Last edited Oct 31 2010 by Frank DiMaio. Code by Frank DiMaio (dimaio@u.washington.edu). P.I.: David Baker.
The Mover for this application is in src/protocols/RBSegmentMoves/RBSegmentRelax.cc. Sub-movers that may be useful are also found in this folder. This code is also used as part of a tutorial on using Rosetta to refine structures into density. The complete demo is in demo/electron_density/cryoEM_tutoral. The portion of the tutorial using this application is in 'scenario6_model_from_ca_trace'.
This is an application intended to aid in building a full-atom mdoel from a low-resolution C-alpha-only trace (such as hand-traced models from cryo-electron microscopy). The input to the protocol includes the initial C-alpha trace and a rigid-body segmentation file, which identifies secondary-structure elements in the initial trace.
The protocol is divded into 4 phases:
The first two phases may be done in either all-atom or centroid mode. Loop modelling is always done in centroid mode, while all-torsion minimization is always fullatom.
This code assumes the starting C-alpha model contains some errors. If you want a reasonable backbone model with exactly the C-alpha coordinates specified a geometric tool like MaxSprout may be more appropriate.
The input PDB – even though it only needs coordinates for C-alpha atoms – must have lines for all backbone atoms. These may have coordinates of all 0's, with an occupancy set to -1, or a tool like MaxSprout can be used to find some geometrically reasonable conformation. These coordinates are not used at all by rosetta, but the PDB-reading machinery requires their presence.
The RB segment file (specified with -RBSegmentRelax:rb_file) is as follows:
SEGMENT 1 4 8 E
SEGMENT 2 13 16 E
SEGMENT 3 26 34 E
...
The first column is the word 'SEGMENT', the second is a unique identifier for each segment, the third and fourth a residue range, and the fifth is 'E', 'H', or 'X' depending on secondary structure type (X means compound, for example, if modeling a strand-turn-strand motif as a single element).
A vall file (specified with -loops:vall) is used to generate backbone fragments dynamically. A version of it is included in the Rosetta database.
The options listed below include those specific to the ca_to_allatom application and a selection of common flags that may be useful. If a post-run looprelax is enabled, then the app takes all looprelax and relax specific options. If modelling into density, the app takes all density-fitting options.
Common options:
These flags control whether fullatom or centroid models are used during the first two phases of the protocol (defaults to fullatom). The scorefunction given must agree with this.
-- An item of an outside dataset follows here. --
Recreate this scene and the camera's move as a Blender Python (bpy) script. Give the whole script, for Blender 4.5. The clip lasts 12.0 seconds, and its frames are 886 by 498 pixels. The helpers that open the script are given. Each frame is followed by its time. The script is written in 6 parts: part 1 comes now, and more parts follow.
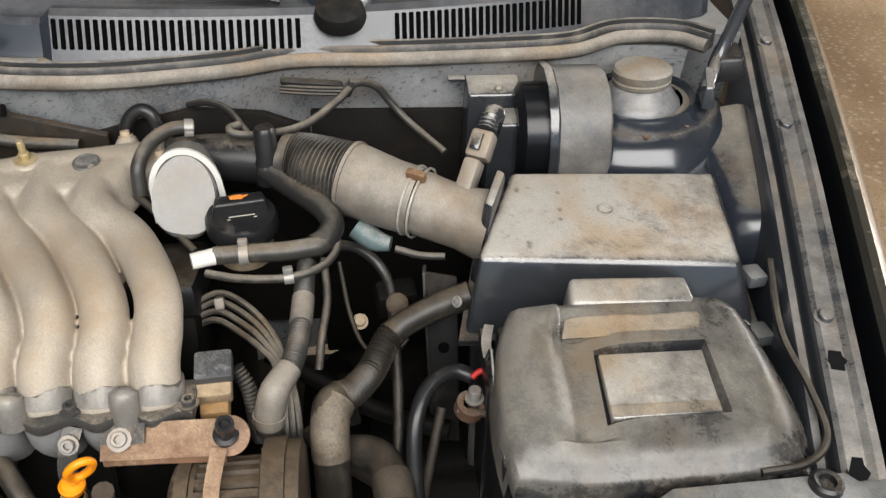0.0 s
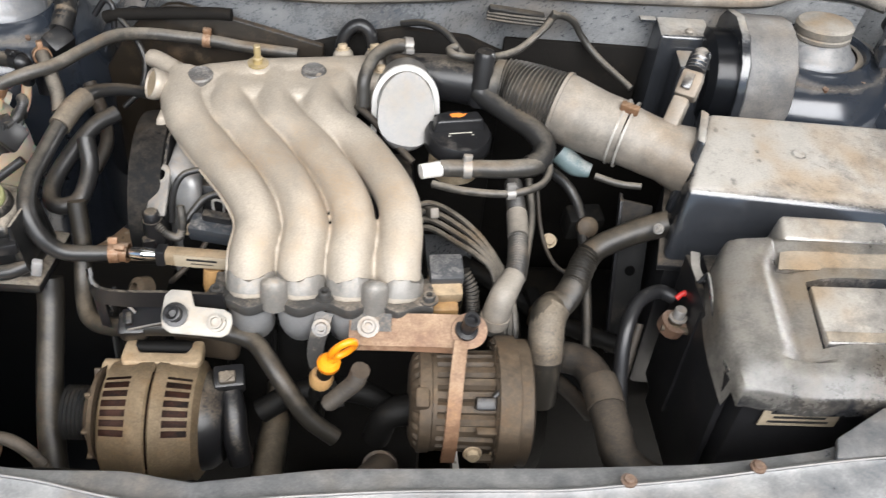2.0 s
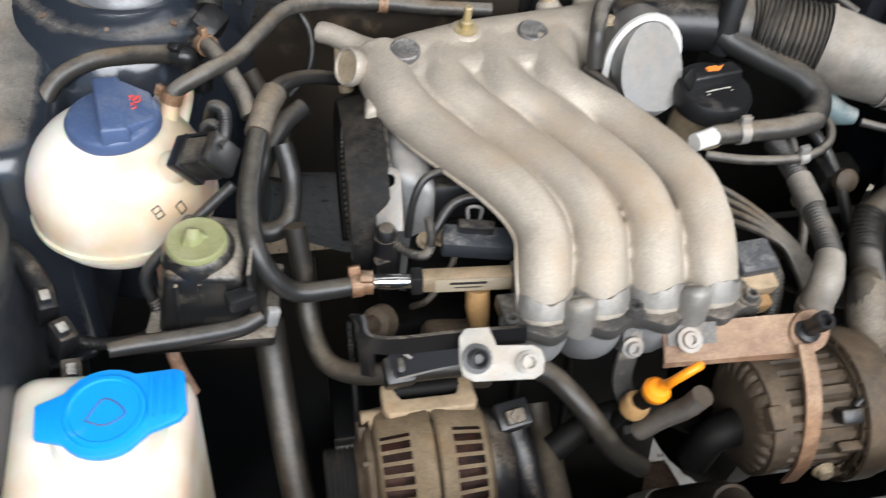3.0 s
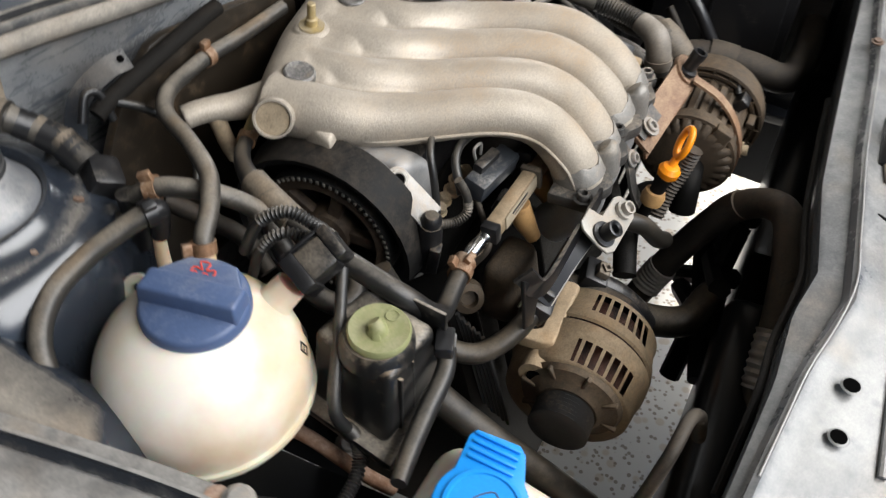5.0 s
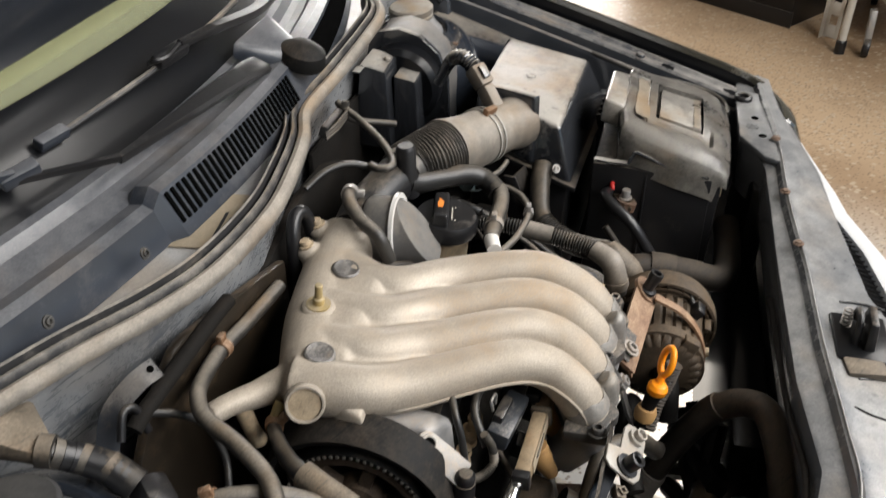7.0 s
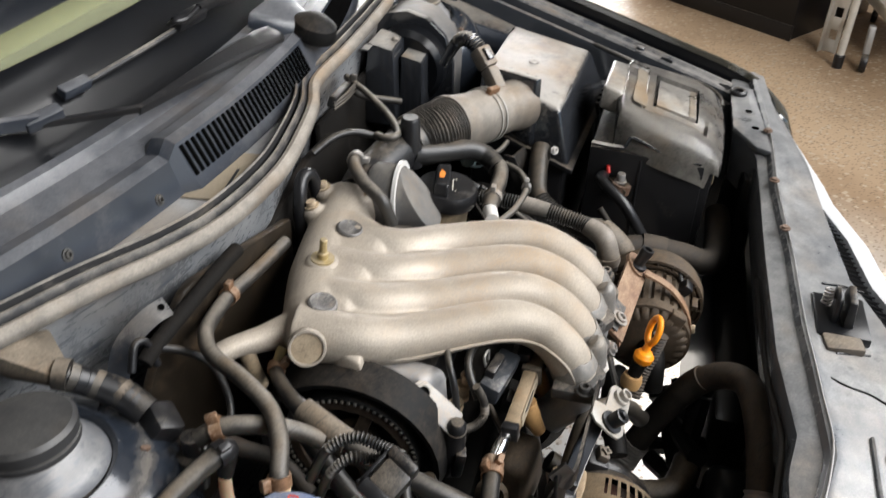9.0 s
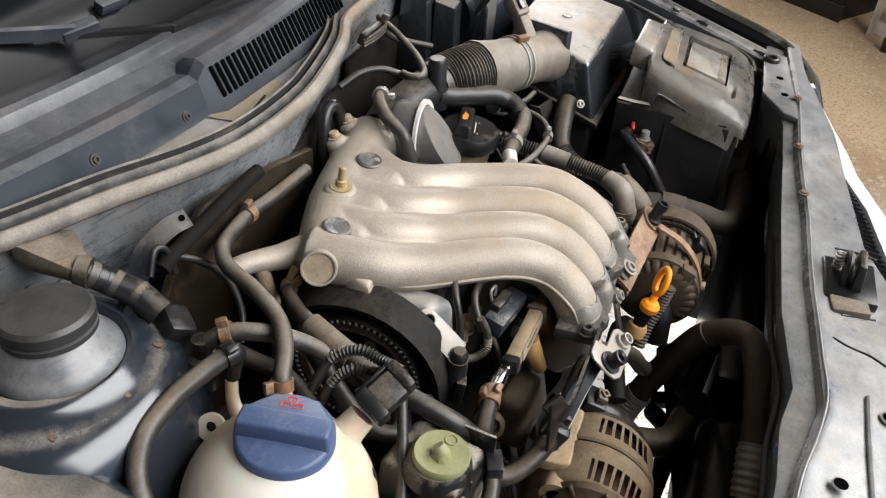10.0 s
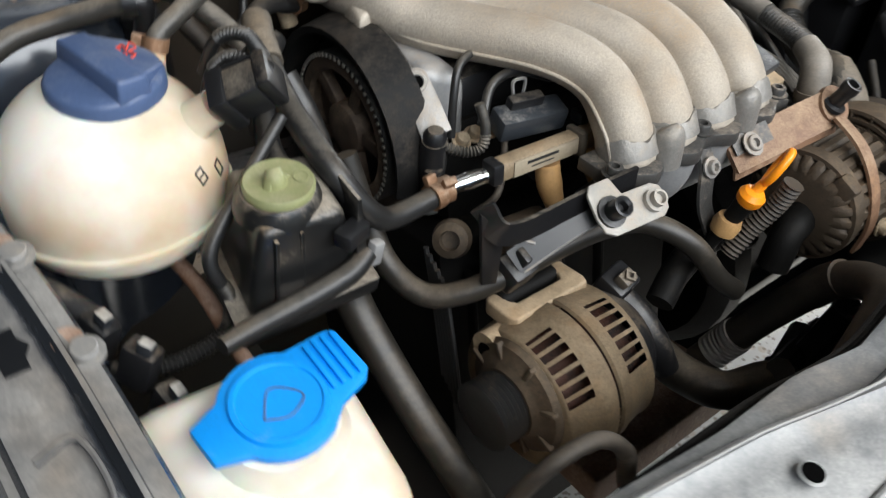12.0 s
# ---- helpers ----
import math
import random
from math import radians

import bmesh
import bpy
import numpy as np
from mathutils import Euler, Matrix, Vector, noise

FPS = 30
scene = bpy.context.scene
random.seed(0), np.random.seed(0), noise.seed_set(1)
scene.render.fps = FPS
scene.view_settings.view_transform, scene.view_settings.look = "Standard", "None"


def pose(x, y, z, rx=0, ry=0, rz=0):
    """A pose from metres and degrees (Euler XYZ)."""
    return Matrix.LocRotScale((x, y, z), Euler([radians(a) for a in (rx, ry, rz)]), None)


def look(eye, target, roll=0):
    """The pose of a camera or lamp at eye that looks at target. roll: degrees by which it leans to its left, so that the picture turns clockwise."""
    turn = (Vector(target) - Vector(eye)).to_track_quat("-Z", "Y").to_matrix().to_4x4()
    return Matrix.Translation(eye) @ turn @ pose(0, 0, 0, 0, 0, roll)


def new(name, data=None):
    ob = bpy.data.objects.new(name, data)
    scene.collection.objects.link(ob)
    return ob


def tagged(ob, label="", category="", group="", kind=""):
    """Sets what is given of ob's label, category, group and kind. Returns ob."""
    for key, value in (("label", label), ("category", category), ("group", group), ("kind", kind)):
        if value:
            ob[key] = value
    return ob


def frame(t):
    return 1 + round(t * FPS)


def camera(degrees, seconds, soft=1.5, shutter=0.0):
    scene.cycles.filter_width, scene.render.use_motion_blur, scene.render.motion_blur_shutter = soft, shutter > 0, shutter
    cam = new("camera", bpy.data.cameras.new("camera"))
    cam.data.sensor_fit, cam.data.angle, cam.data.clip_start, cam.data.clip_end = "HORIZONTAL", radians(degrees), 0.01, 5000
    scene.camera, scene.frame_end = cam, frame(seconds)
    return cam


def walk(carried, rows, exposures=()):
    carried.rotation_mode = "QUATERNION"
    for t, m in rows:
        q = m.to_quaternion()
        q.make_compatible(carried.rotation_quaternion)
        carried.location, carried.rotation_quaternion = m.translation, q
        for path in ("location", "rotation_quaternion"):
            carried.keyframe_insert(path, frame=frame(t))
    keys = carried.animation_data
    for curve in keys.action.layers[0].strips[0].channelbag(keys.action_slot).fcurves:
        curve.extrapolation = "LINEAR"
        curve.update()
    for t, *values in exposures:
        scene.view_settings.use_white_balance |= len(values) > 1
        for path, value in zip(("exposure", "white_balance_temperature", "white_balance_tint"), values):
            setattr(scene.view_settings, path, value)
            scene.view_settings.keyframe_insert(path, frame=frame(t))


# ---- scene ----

The rigid-body segmentation file. See notes above for more info.
The weight and width of the constraints during the first two phases of the protocol. Wider and weaker constraints will produce structures further from the initial CA trace.
The number of moves in phase 1 and phase 2 of the protocol.
The scorefunction used during the first 2 phases of the protocol. If the input pose is fullatom, make sure this is a fullatom function (like score13_env_hb); if centroid make sure it is a centroid function (like score5).
This tell the protocol to skip one of the three move types. Note that if fragment moves are skipped, only 1 fragment insertion is done for each secondary structure element (to build the initial full-atom pose from a C-alpha trace).
The movement parameters, specified as angle-distance pairs. The helical and strand moves have two pairs of these parameters, corresponding to on-axis and off axis movements, while the default case has only one pair. As an example, '-strand_movement_params 40.0 1.0 1.0 0.2' will perturb strands 40 degrees/1A along the strand axis, and 1 degree/0.2A outside the strand axis. These parameters default to 0, so must be specified by the user.
Should we skip looprelax?
Rarely-used options:
If specified, all ligands in the inital trace will not move at all from the starting position
When dynamically choosing fragments in phase 1, this parameter determines how much randomization goes into the search. In general, higher values for this will result in structures further from the starting model.
The parameter that has the biggest impact on final models is 'cst_width'. If models seem to be moving too far (or alternately not far enough) from the starting model, this is the parameter to vary. Notice that as this parameter increases, more sampling is required to adequately cover conformational space.
If the starting model has a lot of beta sheet it may be useful to perform centroid modeling with the fullatom backbone hydrogen bonding terms. Try a centroid weight file (using -RBSegmentRelax:rb_scorefxn) like:
env 1.0
pair 1.0
cbeta 1.0
vdw 1.0
hbond_lr_bb 4.0
hbond_sr_bb 1.0
rama 0.2
rg 2.0
Post-processing is highly dependent on the accuracy of the initial C-alpha trace. If the lowest-energy models show good convergence (either by visual inspection or clustering ) then minimal postprcessing is needed. Alternately, these models may serve as starting points for additional modelling with loopmodeling.